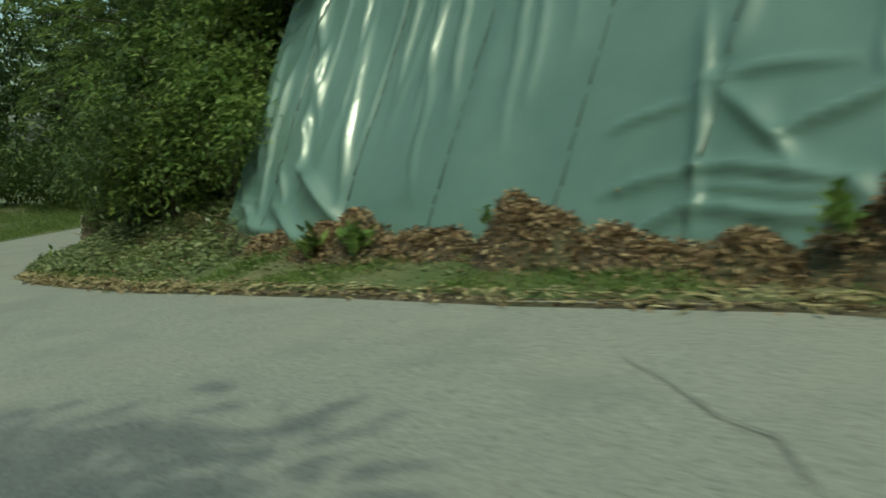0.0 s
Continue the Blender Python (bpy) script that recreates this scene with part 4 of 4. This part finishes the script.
def straw():
    """Pale dry frond strips that lie along the kerb, single pieces."""
    rng = np.random.default_rng(77)
    spots = [(53.5, -0.5), (54.4, -0.65), (55.3, -0.55), (56.0, -0.75), (56.4, -0.6), (57.3, -0.5), (58.2, -0.35), (59.0, -0.55), (59.6, -0.45), (60.3, -0.5), (43.9, -0.3), (44.6, -0.2), (46.2, -0.25), (39.0, -0.35), (36.4, -0.3), (33.5, -0.4), (27.2, -0.45), (26.4, -0.4), (66.3, -0.5), (68.0, -0.6), (58.8, 0.3), (60.2, 0.35), (61.4, 0.3), (30.0, 0.3), (47.5, 0.35)]
    for s, u in spots:
        p = at(s, edge(s) + u, 0.035) if u < 0 else on_bank(s, u, 0.04)
        frond = tagged(new("dry_frond"), "pale dry split frond lying by the kerb", "dry frond", "dry fronds along the kerb")
        for _ in range(rng.integers(4, 9)):
            a = heading(s) + rng.normal(0, 0.45)
            way = np.array([math.cos(a), math.sin(a), rng.normal(0, 0.05)])
            side = np.array([-math.sin(a), math.cos(a), 0.3])
            L, w = rng.uniform(0.25, 0.65), rng.uniform(0.008, 0.024)
            c = p + np.array([rng.normal(0, 0.12), rng.normal(0, 0.12), rng.uniform(0, 0.03)])
            m = c + np.array([0, 0, 0.02])
            verts = [c - way * L / 2 - side * w * 0.3, c - way * L / 2 + side * w * 0.3, m + side * w, m - side * w, c + way * L / 2 + side * w * 0.2, c + way * L / 2 - side * w * 0.2]
            mesh_object("strip", verts, [(0, 1, 2, 3), (3, 2, 4, 5)], M_STRAW, frond)


straw()


def straw_litter():
    """Thin straw and split leaves washed along the foot of the kerb."""
    n = 5200
    s, u = RNG.uniform(24.2, 70, n), -np.abs(RNG.normal(0.02, 0.16, n)) - 0.02
    keep = RNG.uniform(0, 1, n) < np.clip(patchy(s, u * 0.3, 0.5, 41.0, 2.6), 0.12, 1) * (0.45 + 0.55 * smooth_step(s, 38, 46))
    s, u = s[keep], u[keep]
    a = np.interp(s, LINE_S, LINE_H) + RNG.normal(0, 0.6, len(s))
    ways = np.stack([np.cos(a), np.sin(a), RNG.normal(0, 0.06, len(s))], 1)
    L = RNG.uniform(0.06, 0.34, len(s))
    lying = leaf_quads(at(s, edge(s) + u, 0.034), ways, L, RNG.uniform(0.008, 0.026, len(s)), RNG, flat=0.85)
    n = 2300
    s, u = RNG.uniform(-8, 19, n), RNG.normal(0.03, 0.09, n)
    p = np.where((u < 0)[:, None], at(s, edge(s) + u, 0.02), on_bank(s, np.abs(u), 0.04))
    lying = np.concatenate([lying, leaf_quads(p, flat_ways(n, 0.12), RNG.uniform(0.05, 0.2, n), RNG.uniform(0.012, 0.045, n), RNG, flat=0.8)])
    p, s, u = scatter_bank(420, (50, 68), (0.7, 3.0), (0.03, 0.10))
    lying = np.concatenate([lying, leaf_quads(p, flat_ways(len(p), 0.3), RNG.uniform(0.12, 0.4, len(p)), RNG.uniform(0.014, 0.04, len(p)), RNG, flat=0.7)])
    stuff("straw_litter", lying, M_STRAW, "pale straw and split leaves along the kerb foot", "straw")


straw_litter()


def twigs():
    rng = random.Random(9)
    spots = [(42.9, 0.66, 0.62, 0.55), (44.0, 0.6, 0.25, 0.5)] + [(rng.uniform(25, 66), rng.uniform(1.0, 3.6), 0.05, rng.uniform(0.4, 1.1)) for _ in range(34)] + [(rng.uniform(20.6, 24.0), rng.uniform(0.7, 2.6), 0.06, rng.uniform(0.3, 0.9)) for _ in range(36)] + [(4.3, 1.12, 0.5, 0.4), (13.5, 1.4, 0.1, 0.5), (17.0, 1.1, 0.1, 0.6), (19.0, 1.7, 0.1, 0.6), (23.3, 0.9, 0.1, 0.7), (22.8, 1.2, 0.1, 0.8)]
    for k, (s, u, lift, L) in enumerate(spots):
        p = Vector(on_bank(s, u, lift))
        steep = 0.9 if k < 2 else rng.uniform(-0.1, 0.35)
        a = rng.uniform(0, 6.28)
        way = Vector((math.cos(a), math.sin(a), steep)).normalized()
        if k < 2:
            h = heading(s)
            way = Vector((math.cos(h) * 0.25, math.sin(h) * 0.25, -1)).normalized()
            p = p + Vector((-math.sin(h), math.cos(h), 0.3)) * 0.12
        bm = bmesh.new()
        pts = [p + way * L * q + Vector((rng.uniform(-1, 1), rng.uniform(-1, 1), rng.uniform(0, 1))) * 0.02 for q in (0, 0.3, 0.6, 1)]
        rope(bm, pts, rng.uniform(0.006, 0.014), 5, 0.004)
        if L > 0.6:
            rope(bm, [pts[1], pts[1] + (way + Vector((0.5, -0.4, 0.2))) * L * 0.3], 0.006, 4, 0.003)
        me = bpy.data.meshes.new("twig")
        bm.to_mesh(me)
        bm.free()
        me.materials.append(M_TWIG)
        tagged(new("twig", me), "bare dry stick leaning on the stone wall" if k < 2 else "bare dry twig lying on the bank", "twig", "fallen twigs")


twigs()


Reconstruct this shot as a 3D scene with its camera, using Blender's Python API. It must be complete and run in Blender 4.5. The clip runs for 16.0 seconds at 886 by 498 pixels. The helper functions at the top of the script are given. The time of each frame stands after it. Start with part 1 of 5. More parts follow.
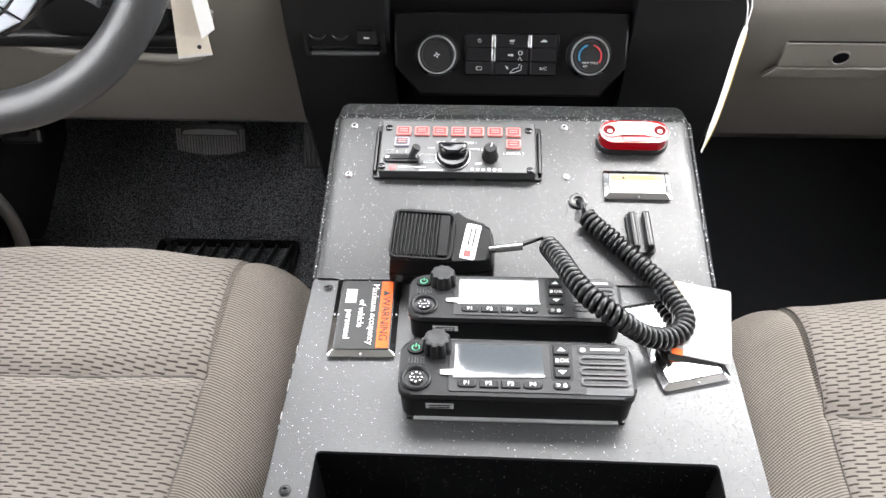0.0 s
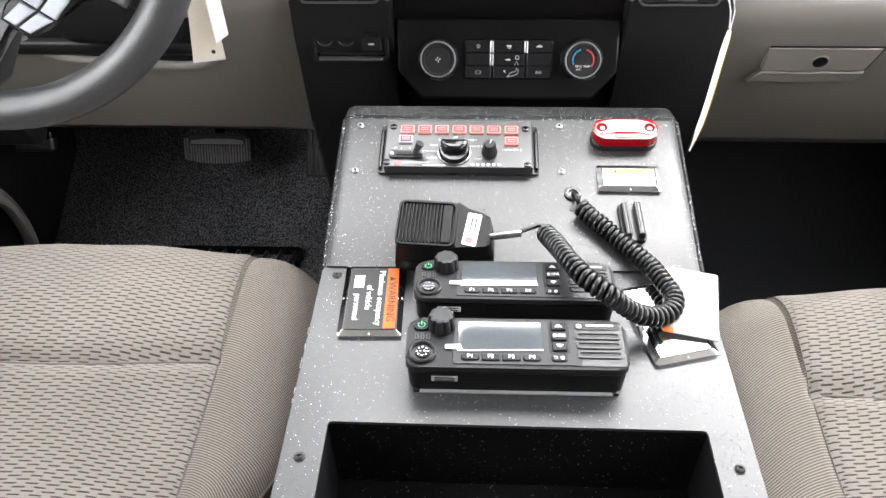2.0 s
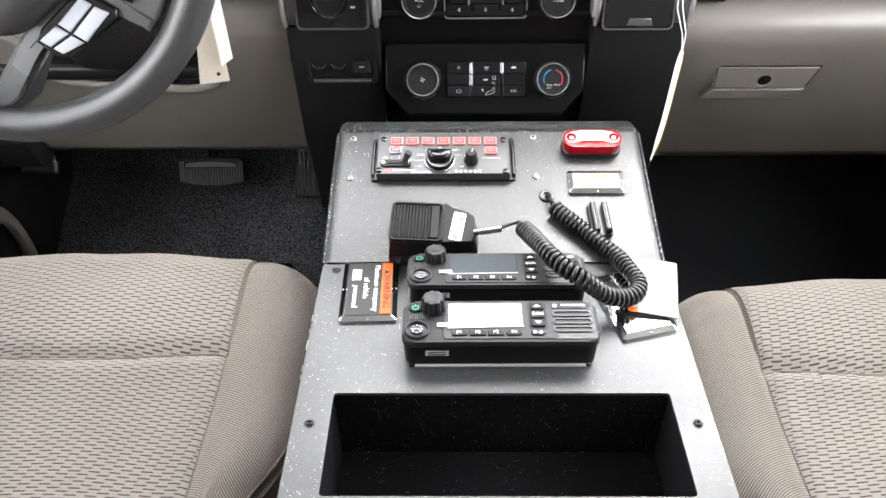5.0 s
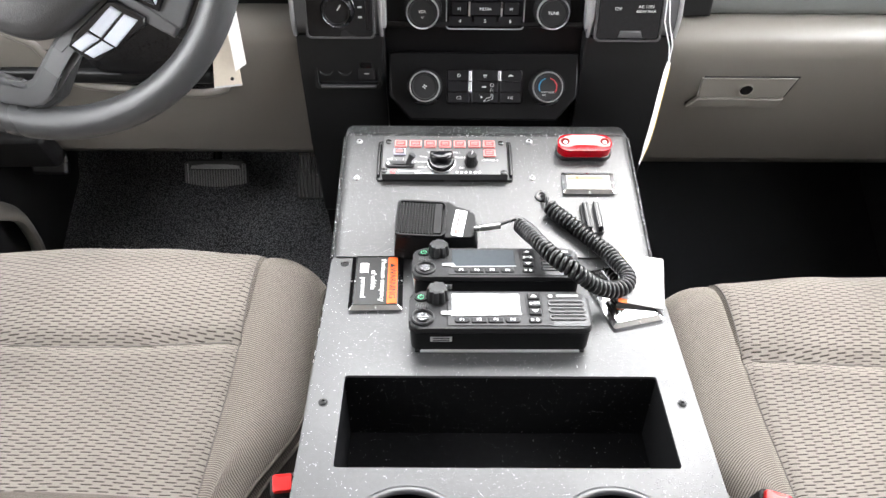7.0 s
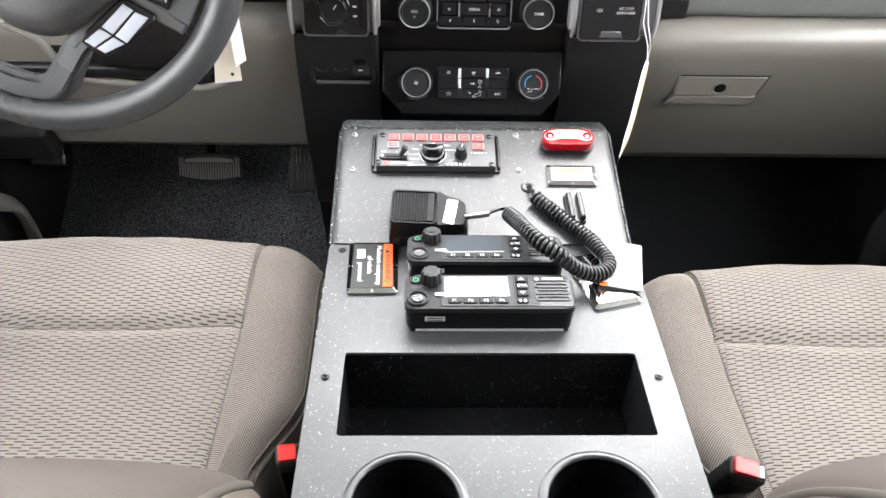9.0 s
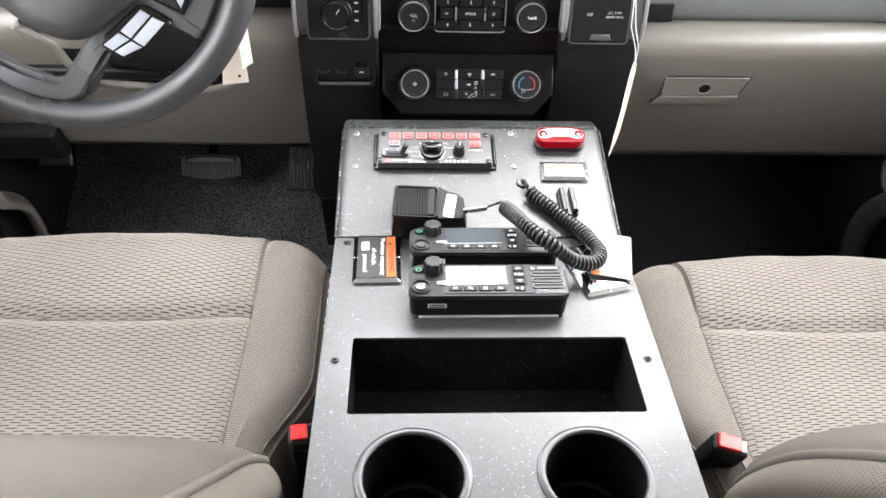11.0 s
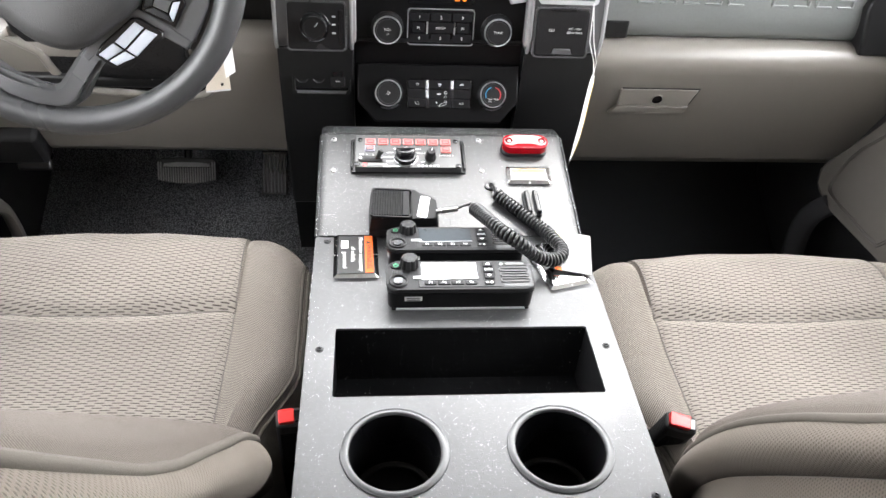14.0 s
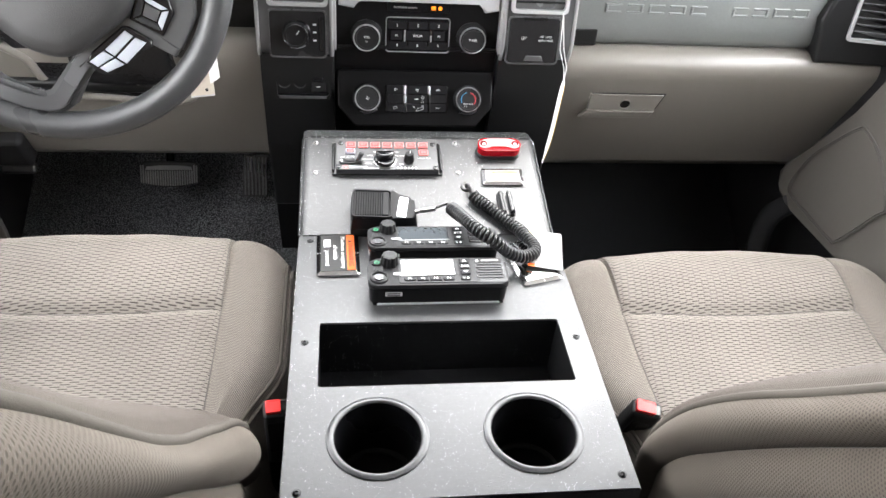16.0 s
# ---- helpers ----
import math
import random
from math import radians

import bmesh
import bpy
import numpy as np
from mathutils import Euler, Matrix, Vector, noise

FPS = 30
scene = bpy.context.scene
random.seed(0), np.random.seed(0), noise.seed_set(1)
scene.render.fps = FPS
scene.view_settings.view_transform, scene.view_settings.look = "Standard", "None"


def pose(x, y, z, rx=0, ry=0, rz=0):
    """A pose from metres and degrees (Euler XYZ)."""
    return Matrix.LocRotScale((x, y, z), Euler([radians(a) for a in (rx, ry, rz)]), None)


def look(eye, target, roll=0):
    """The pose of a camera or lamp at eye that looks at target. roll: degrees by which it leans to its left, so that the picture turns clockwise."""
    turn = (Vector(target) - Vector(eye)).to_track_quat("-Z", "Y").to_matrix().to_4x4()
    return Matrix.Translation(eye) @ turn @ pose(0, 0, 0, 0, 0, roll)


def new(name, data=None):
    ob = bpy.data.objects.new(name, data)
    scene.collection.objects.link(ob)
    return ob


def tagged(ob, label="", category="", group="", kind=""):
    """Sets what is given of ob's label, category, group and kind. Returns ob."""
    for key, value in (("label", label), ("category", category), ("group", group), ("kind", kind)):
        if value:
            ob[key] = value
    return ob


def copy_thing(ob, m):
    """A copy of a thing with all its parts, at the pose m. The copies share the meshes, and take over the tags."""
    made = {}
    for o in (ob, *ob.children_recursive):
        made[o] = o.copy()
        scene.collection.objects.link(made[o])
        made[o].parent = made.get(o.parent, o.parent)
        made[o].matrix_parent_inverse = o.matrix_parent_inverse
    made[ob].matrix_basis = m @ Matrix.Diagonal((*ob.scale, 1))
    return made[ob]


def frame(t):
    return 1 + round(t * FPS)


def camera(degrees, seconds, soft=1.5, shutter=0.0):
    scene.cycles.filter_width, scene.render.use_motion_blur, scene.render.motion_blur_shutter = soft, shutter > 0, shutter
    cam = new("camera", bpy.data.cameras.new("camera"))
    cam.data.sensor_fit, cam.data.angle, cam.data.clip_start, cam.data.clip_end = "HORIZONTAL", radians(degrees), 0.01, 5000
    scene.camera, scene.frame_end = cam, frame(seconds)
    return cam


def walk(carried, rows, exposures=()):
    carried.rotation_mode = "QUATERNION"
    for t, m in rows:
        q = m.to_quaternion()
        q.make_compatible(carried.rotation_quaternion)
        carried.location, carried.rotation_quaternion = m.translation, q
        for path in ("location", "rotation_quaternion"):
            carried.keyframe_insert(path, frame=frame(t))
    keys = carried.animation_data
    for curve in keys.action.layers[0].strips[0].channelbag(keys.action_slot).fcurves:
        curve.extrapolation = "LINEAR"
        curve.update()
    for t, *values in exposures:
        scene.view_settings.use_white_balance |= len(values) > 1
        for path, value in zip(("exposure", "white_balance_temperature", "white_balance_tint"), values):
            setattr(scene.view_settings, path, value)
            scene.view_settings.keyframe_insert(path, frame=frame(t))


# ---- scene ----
cam = camera(59.9, 16.0)
PATH = [
    (0, (-0.027, -0.438, 0.935), (-0.126, 0.997, -0.456), -1.5),
    (0.5, (-0.028, -0.447, 0.936), (-0.126, 1.002, -0.44), -1.5),
    (1, (-0.029, -0.459, 0.935), (-0.131, 0.998, -0.431), -1.6),
    (1.5, (-0.03, -0.474, 0.936), (-0.126, 0.997, -0.416), -1.6),
    (2, (-0.031, -0.488, 0.937), (-0.12, 0.991, -0.406), -1.4),
    (2.5, (-0.031, -0.505, 0.937), (-0.111, 0.99, -0.388), -1.6),
    (3, (-0.032, -0.518, 0.94), (-0.106, 0.989, -0.372), -1.7),
    (3.5, (-0.033, -0.534, 0.945), (-0.093, 0.989, -0.351), -1.5),
    (4, (-0.035, -0.547, 0.949), (-0.081, 0.986, -0.335), -1.2),
    (6.5, (-0.051, -0.611, 0.975), (-0.054, 0.942, -0.284), 0.0),
    (7, (-0.055, -0.622, 0.98), (-0.05, 0.936, -0.274), 0.4),
    (7.5, (-0.058, -0.635, 0.986), (-0.044, 0.924, -0.268), 0.6),
    (8, (-0.061, -0.645, 0.991), (-0.032, 0.912, -0.264), 0.8),
    (8.5, (-0.064, -0.658, 0.998), (-0.024, 0.895, -0.261), 1.1),
    (9, (-0.068, -0.668, 1.001), (-0.013, 0.886, -0.256), 1.6),
    (11.5, (-0.085, -0.722, 1.025), (0.013, 0.837, -0.224), 2.1),
    (12, (-0.088, -0.732, 1.029), (0.031, 0.828, -0.217), 2.5),
    (12.5, (-0.091, -0.742, 1.036), (0.04, 0.817, -0.21), 2.9),
    (13, (-0.095, -0.751, 1.042), (0.053, 0.809, -0.201), 3.3),
    (13.5, (-0.099, -0.76, 1.047), (0.073, 0.801, -0.191), 3.9),
    (14, (-0.102, -0.77, 1.053), (0.083, 0.794, -0.18), 4.1),
    (14.5, (-0.103, -0.78, 1.058), (0.092, 0.786, -0.171), 4.2),
    (15, (-0.105, -0.79, 1.064), (0.117, 0.772, -0.165), 4.7),
    (15.5, (-0.105, -0.798, 1.068), (0.129, 0.766, -0.156), 5.0),
    (16, (-0.109, -0.81, 1.076), (0.137, 0.753, -0.146), 5.1),
]
walk(cam, [(t, look(eye, target, roll)) for t, eye, target, roll in PATH],
     [(0, 4.76), (2.5, 4.83), (4, 4.84), (6.5, 4.98), (9, 4.98), (16, 5.02)])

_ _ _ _

§ EXERCISE PROMPT: Copy every line above in which the string "that" shows up.

§ RESULT:
Continue the Blender Python (bpy) script that recreates this scene with part 4 of 4. This part finishes the script.
    """Pale dry frond strips that lie along the kerb, single pieces."""
    """The pose of a camera or lamp at eye that looks at target. roll: degrees by which it leans to its left, so that the picture turns clockwise."""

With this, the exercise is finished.